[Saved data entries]
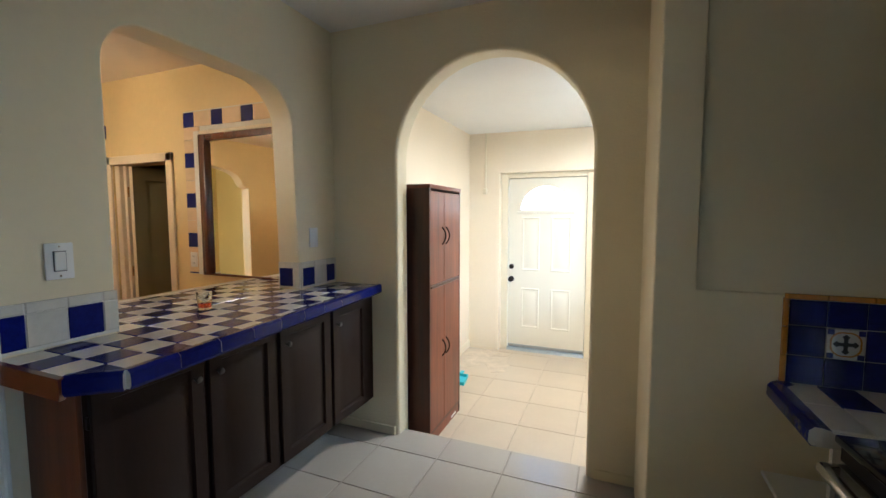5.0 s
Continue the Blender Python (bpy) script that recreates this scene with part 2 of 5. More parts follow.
LEAF = paint("sunlit_leaves", (0.22, 0.32, 0.20), 0.6, 0.3, 6, 0.0, 60)
BARK = paint("grey_bark", (0.18, 0.14, 0.10), 0.9, 0.2, 6, 0.4, 30, stretch=(1, 1, 0.2))
CRYSTAL = glassy("crystal_drop", (1.0, 0.98, 0.94))
STUCCO = paint("outside_stucco", (0.66, 0.62, 0.54), 0.8, 0.06)
CEMENT = paint("cement_dust_stain", (0.56, 0.475, 0.36), 0.9, 0.2, 9, 0.2, 60)
OAK.node_tree.nodes["Principled BSDF"].inputs["Coat Roughness"].default_value = 0.24
for node in OAK.node_tree.nodes:
    if node.bl_idname == "ShaderNodeBump":
        node.inputs["Strength"].default_value = 0.015
for dull in (BLACK_ENAMEL, DARK_CAB, BLUE, BLACK, FRIDGE_SIDE):
    dull.node_tree.nodes["Principled BSDF"].inputs["Specular IOR Level"].default_value = 0.2

# ---- building helpers ----
ORG = {}


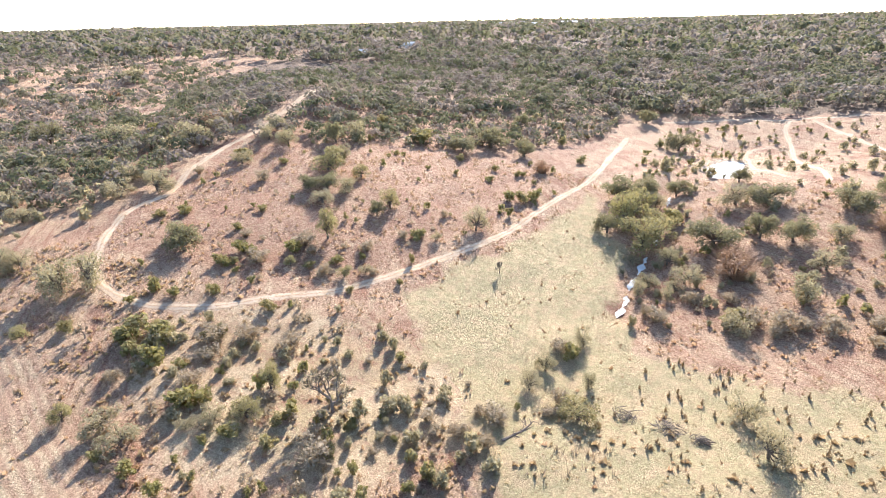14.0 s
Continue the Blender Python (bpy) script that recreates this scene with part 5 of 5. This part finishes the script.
NEAR_BOX = ((-165, 40), (115, 330))
MID_BOX = ((-240, 330), (90, 600))
VALLEY_BOX = ((-240, 330), (90, 475))
tuft_field("red_grass_tufts", NEAR_BOX, 90000, 41, lambda c: 0.95 - 0.95 * c["straw"] - 0.9 * c["green"] - 0.6 * c["pale"], 0.42, RED_BLADE, "tufts of red-brown bluestem grass on the slopes", 1.0, 0.55)
tuft_field("weed_tufts", NEAR_BOX, 62000, 42, lambda c: 0.66 - 0.75 * c["straw"] - 0.6 * c["green"], 0.66, DARK_BLADE, "dark brown weed tufts dotting the slopes", 1.2, 0.8, 4)
tuft_field("dead_weeds", NEAR_BOX, 66000, 47, lambda c: 0.36 - 0.5 * c["straw"] - 0.6 * c["green"], 1.25, WEED_BLADE, "grey-brown thickets of standing dead weeds", 1.3, 0.13, 5)
tuft_field("straw_tufts", NEAR_BOX, 80000, 43, lambda c: 0.30 + 0.65 * c["straw"], 0.32, STRAW_BLADE, "short straw-coloured grass tufts")
tuft_field("far_red_tufts", MID_BOX, 62000, 44, lambda c: 0.9 - 1.0 * c["straw"] - 0.95 * c["green"] - 0.9 * c["tilled"] - 0.5 * c["pale"], 0.62, RED_BLADE, "tufts of red-brown grass across the valley")
tuft_field("far_weed_tufts", VALLEY_BOX, 34000, 45, lambda c: 0.45 - 0.4 * c["straw"] - 0.3 * c["green"] - 0.45 * c["tilled"], 0.7, DARK_BLADE, "dark weeds dotting the valley", 1.2, 0.7, 4)
tuft_field("far_dead_weeds", VALLEY_BOX, 40000, 48, lambda c: 0.28 - 0.5 * c["straw"] - 0.6 * c["green"] - 0.6 * c["tilled"], 1.05, WEED_BLADE, "grey-brown dead weeds across the valley", 1.2, 0.14, 4)
tuft_field("far_straw_tufts", MID_BOX, 90000, 46, lambda c: 0.2 + 0.6 * c["straw"] + 0.3 * c["green"] - 0.3 * c["tilled"], 0.30, STRAW_BLADE, "short straw tufts on the pastures")

EAST_BOX = ((90, 120), (340, 600))
tuft_field("ridge_red_tufts", EAST_BOX, 50000, 51, lambda c: 0.7 - 0.6 * c["straw"] - 0.6 * c["woods"], 0.9, RED_BLADE, "tufts of red-brown grass over a long ridge", 0.8)
tuft_field("ridge_dead_weeds", EAST_BOX, 26000, 52, lambda c: 0.5 - 0.4 * c["straw"] - 0.4 * c["woods"], 1.9, WEED_BLADE, "grey-brown dead weeds over a long ridge", 1.2, 0.18, 4)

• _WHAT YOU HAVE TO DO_
Write out all the entries word for word, but skip any images.

• _THE SOLUTION_
5.0 s
Continue the Blender Python (bpy) script that recreates this scene with part 2 of 5. More parts follow.
LEAF = paint("sunlit_leaves", (0.22, 0.32, 0.20), 0.6, 0.3, 6, 0.0, 60)
BARK = paint("grey_bark", (0.18, 0.14, 0.10), 0.9, 0.2, 6, 0.4, 30, stretch=(1, 1, 0.2))
CRYSTAL = glassy("crystal_drop", (1.0, 0.98, 0.94))
STUCCO = paint("outside_stucco", (0.66, 0.62, 0.54), 0.8, 0.06)
CEMENT = paint("cement_dust_stain", (0.56, 0.475, 0.36), 0.9, 0.2, 9, 0.2, 60)
OAK.node_tree.nodes["Principled BSDF"].inputs["Coat Roughness"].default_value = 0.24
for node in OAK.node_tree.nodes:
    if node.bl_idname == "ShaderNodeBump":
        node.inputs["Strength"].default_value = 0.015
for dull in (BLACK_ENAMEL, DARK_CAB, BLUE, BLACK, FRIDGE_SIDE):
    dull.node_tree.nodes["Principled BSDF"].inputs["Specular IOR Level"].default_value = 0.2

# ---- building helpers ----
ORG = {}


14.0 s
Continue the Blender Python (bpy) script that recreates this scene with part 5 of 5. This part finishes the script.
NEAR_BOX = ((-165, 40), (115, 330))
MID_BOX = ((-240, 330), (90, 600))
VALLEY_BOX = ((-240, 330), (90, 475))
tuft_field("red_grass_tufts", NEAR_BOX, 90000, 41, lambda c: 0.95 - 0.95 * c["straw"] - 0.9 * c["green"] - 0.6 * c["pale"], 0.42, RED_BLADE, "tufts of red-brown bluestem grass on the slopes", 1.0, 0.55)
tuft_field("weed_tufts", NEAR_BOX, 62000, 42, lambda c: 0.66 - 0.75 * c["straw"] - 0.6 * c["green"], 0.66, DARK_BLADE, "dark brown weed tufts dotting the slopes", 1.2, 0.8, 4)
tuft_field("dead_weeds", NEAR_BOX, 66000, 47, lambda c: 0.36 - 0.5 * c["straw"] - 0.6 * c["green"], 1.25, WEED_BLADE, "grey-brown thickets of standing dead weeds", 1.3, 0.13, 5)
tuft_field("straw_tufts", NEAR_BOX, 80000, 43, lambda c: 0.30 + 0.65 * c["straw"], 0.32, STRAW_BLADE, "short straw-coloured grass tufts")
tuft_field("far_red_tufts", MID_BOX, 62000, 44, lambda c: 0.9 - 1.0 * c["straw"] - 0.95 * c["green"] - 0.9 * c["tilled"] - 0.5 * c["pale"], 0.62, RED_BLADE, "tufts of red-brown grass across the valley")
tuft_field("far_weed_tufts", VALLEY_BOX, 34000, 45, lambda c: 0.45 - 0.4 * c["straw"] - 0.3 * c["green"] - 0.45 * c["tilled"], 0.7, DARK_BLADE, "dark weeds dotting the valley", 1.2, 0.7, 4)
tuft_field("far_dead_weeds", VALLEY_BOX, 40000, 48, lambda c: 0.28 - 0.5 * c["straw"] - 0.6 * c["green"] - 0.6 * c["tilled"], 1.05, WEED_BLADE, "grey-brown dead weeds across the valley", 1.2, 0.14, 4)
tuft_field("far_straw_tufts", MID_BOX, 90000, 46, lambda c: 0.2 + 0.6 * c["straw"] + 0.3 * c["green"] - 0.3 * c["tilled"], 0.30, STRAW_BLADE, "short straw tufts on the pastures")

EAST_BOX = ((90, 120), (340, 600))
tuft_field("ridge_red_tufts", EAST_BOX, 50000, 51, lambda c: 0.7 - 0.6 * c["straw"] - 0.6 * c["woods"], 0.9, RED_BLADE, "tufts of red-brown grass over a long ridge", 0.8)
tuft_field("ridge_dead_weeds", EAST_BOX, 26000, 52, lambda c: 0.5 - 0.4 * c["straw"] - 0.4 * c["woods"], 1.9, WEED_BLADE, "grey-brown dead weeds over a long ridge", 1.2, 0.18, 4)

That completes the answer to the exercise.